SUNY chancellor: COVID testing will be 'ongoing strategy for some time,' even after vaccine approved

Dec 11, 2020

James Malatras says he is "on a good path of getting a lot of good things done," but he gives himself a grade of "Incomplete" as he approaches the end of his first semester as SUNY chancellor.

Speaking with public radio in Albany Thursday, Malatras admitted there were some "early issues" managing COVID this fall, but he worked with faculty and students to come up with "uniform standards" to better manage cases of the virus.

"I know Thanksgiving, for instance, was really tough for many students," Malatras said. "I mean, some of our students didn't go home, right. They were on campus because they either contracted the virus and they had no place to go or given the economic issues out there right now, without a dormitory, a roof over their head, they really wouldn't have a place to live. So we try to get back by doing meals and things for them."

Malatras said nearly 600,000 SUNY students, faculty and staff have been tested over the course of the semester. For Thanksgiving alone, it was 153,000, with 0.6% -- or several hundred people -- coming back positive. The chancellor said he was pleased the numbers were "very low."

He said even after a vaccine is approved, "testing is going to be an ongoing strategy for some time" across the university system, as it will take "some time" for people to get vaccinated.

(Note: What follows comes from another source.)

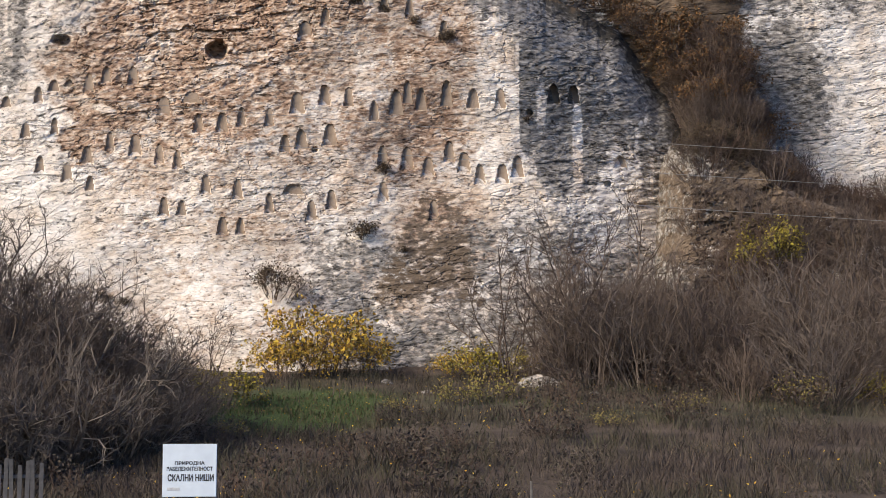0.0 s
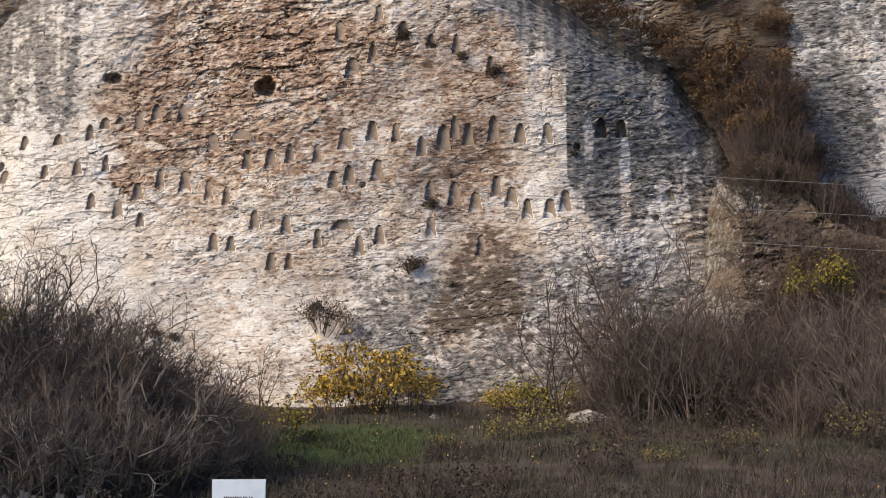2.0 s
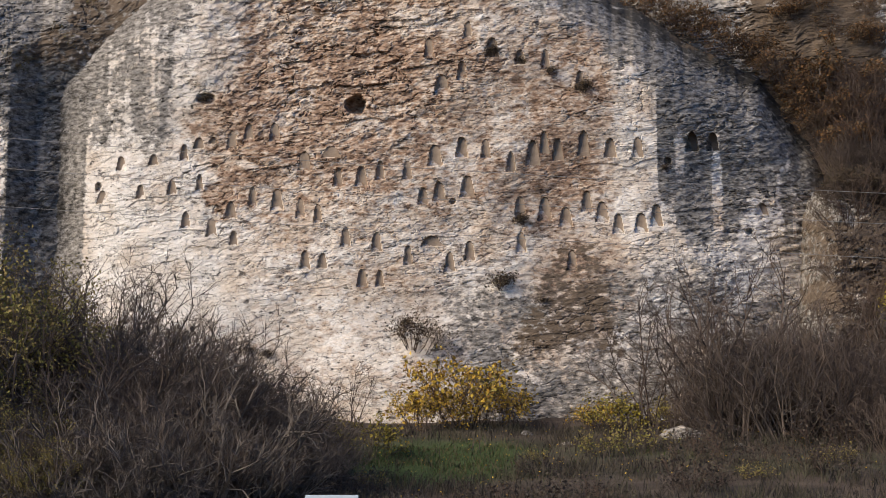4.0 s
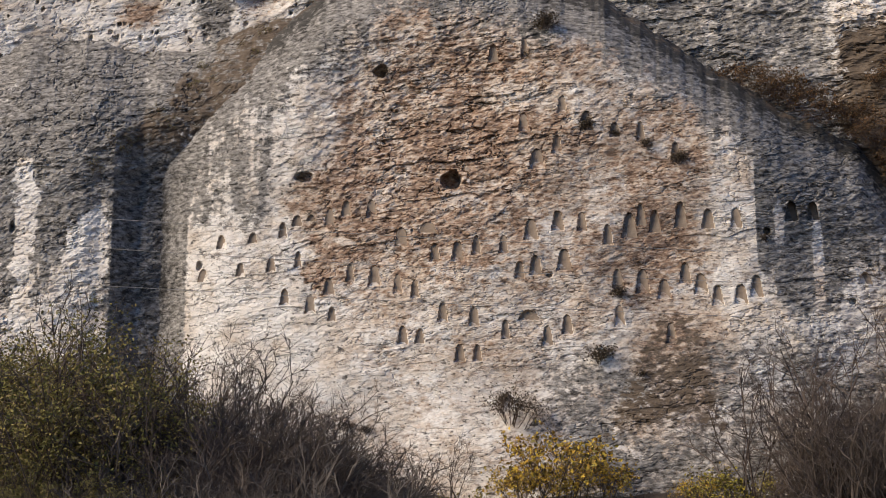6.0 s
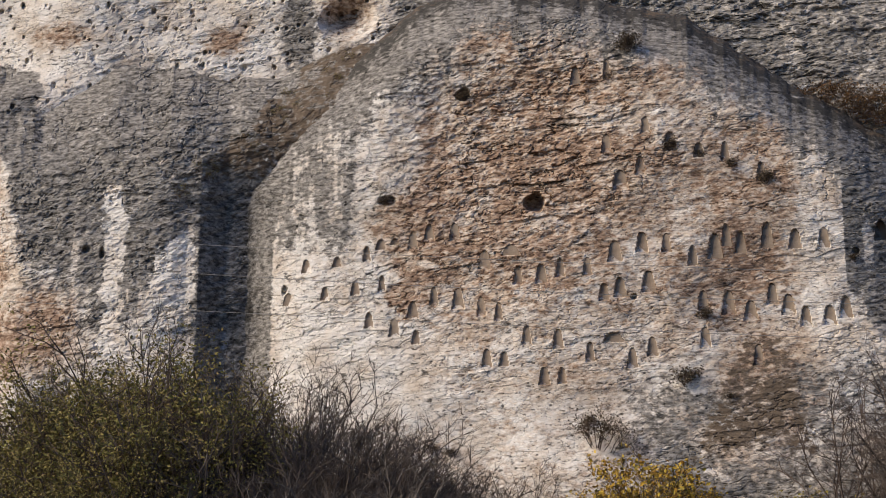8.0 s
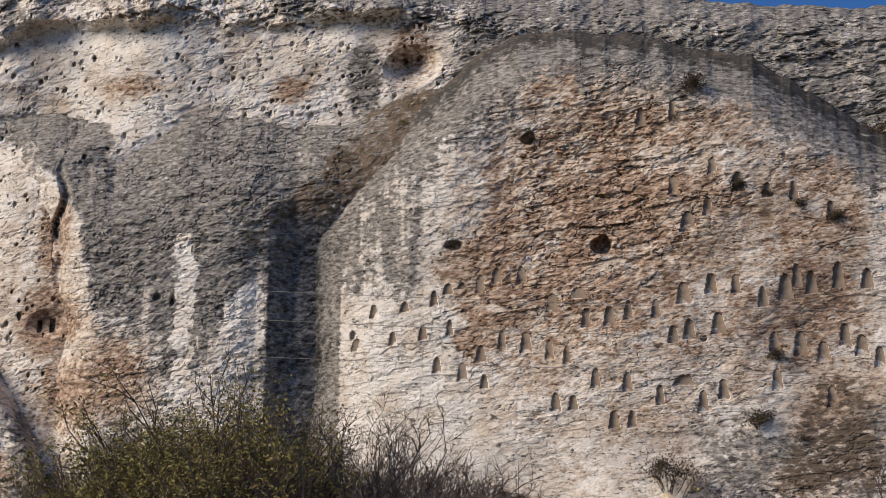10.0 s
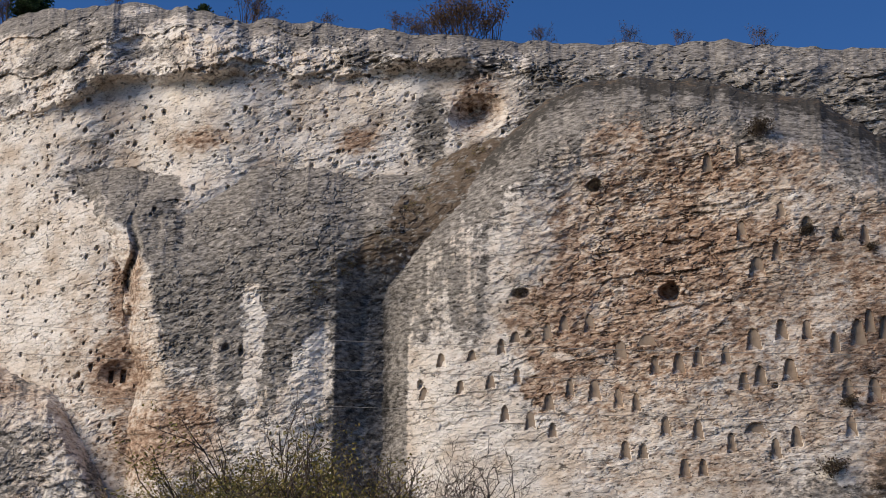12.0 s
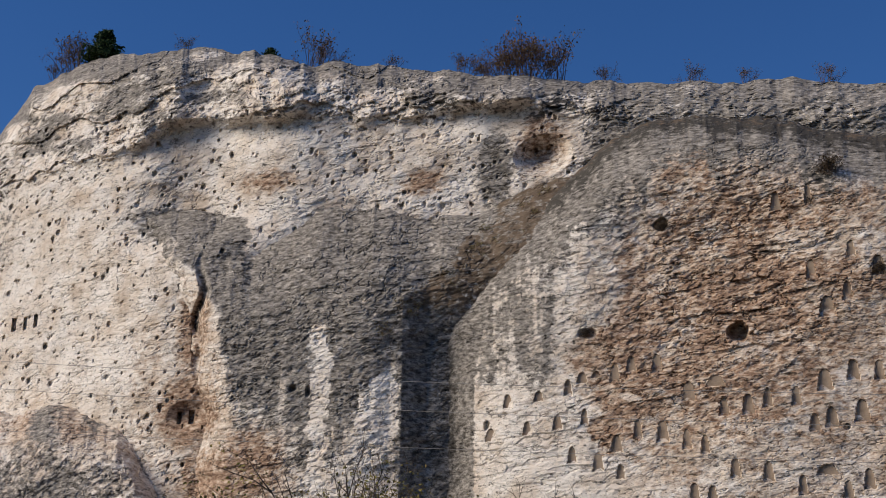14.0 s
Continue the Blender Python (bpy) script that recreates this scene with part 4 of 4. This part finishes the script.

"Now it's bearing fruit," Malatras said. "We came up with the number one test in the world, the number one saliva test in the world. We're leading the state-of-the-art vaccination program working with Pfizer. So right here, I mean, it is a proud moment for public higher education, a chancellor who just came in new, to see all of the great capacity that we have to be an integral part of our society."

Malatras also talked about how COVID will impact Excelsior Scholarships next year, as well as the new free online training program announced by SUNY.

"Which will provide free training and certifications to New Yorkers who want to get their foot into higher education," he said. "So especially people who aren't necessarily college ready, we're offering college preparation courses for free. And then we're providing certifications in areas for free to New Yorkers in critical need areas now, like pharmacy or home health aides and other areas, to get them excited about the potential of a new career. "You've done well? You're now automatically admitted to any of our 30 community colleges or Empire State College."

Malatras was also asked about possible budget cuts, as COVID continues to drain state resources. The chancellor gavce the example of "do away with private leases" in order to focus on the "core academic mission."

"This fall, we expanded mental health services to every one of our students on campus because they needed it in this COVID environment, they needed it being isolated," he said. "So you have to prioritize your budget around those things that are the most important. So we're going to take a deep look into all of those areas to see where we can reduce our costs, protect our core academic programming, because ultimately, it's about our students."

CORRECTED Dec. 11 @ 2:47 p.m.: An earlier version of this story mistated SUNY's pre-Thanksgiving testing positivity rate as 6% instead of 0.6%.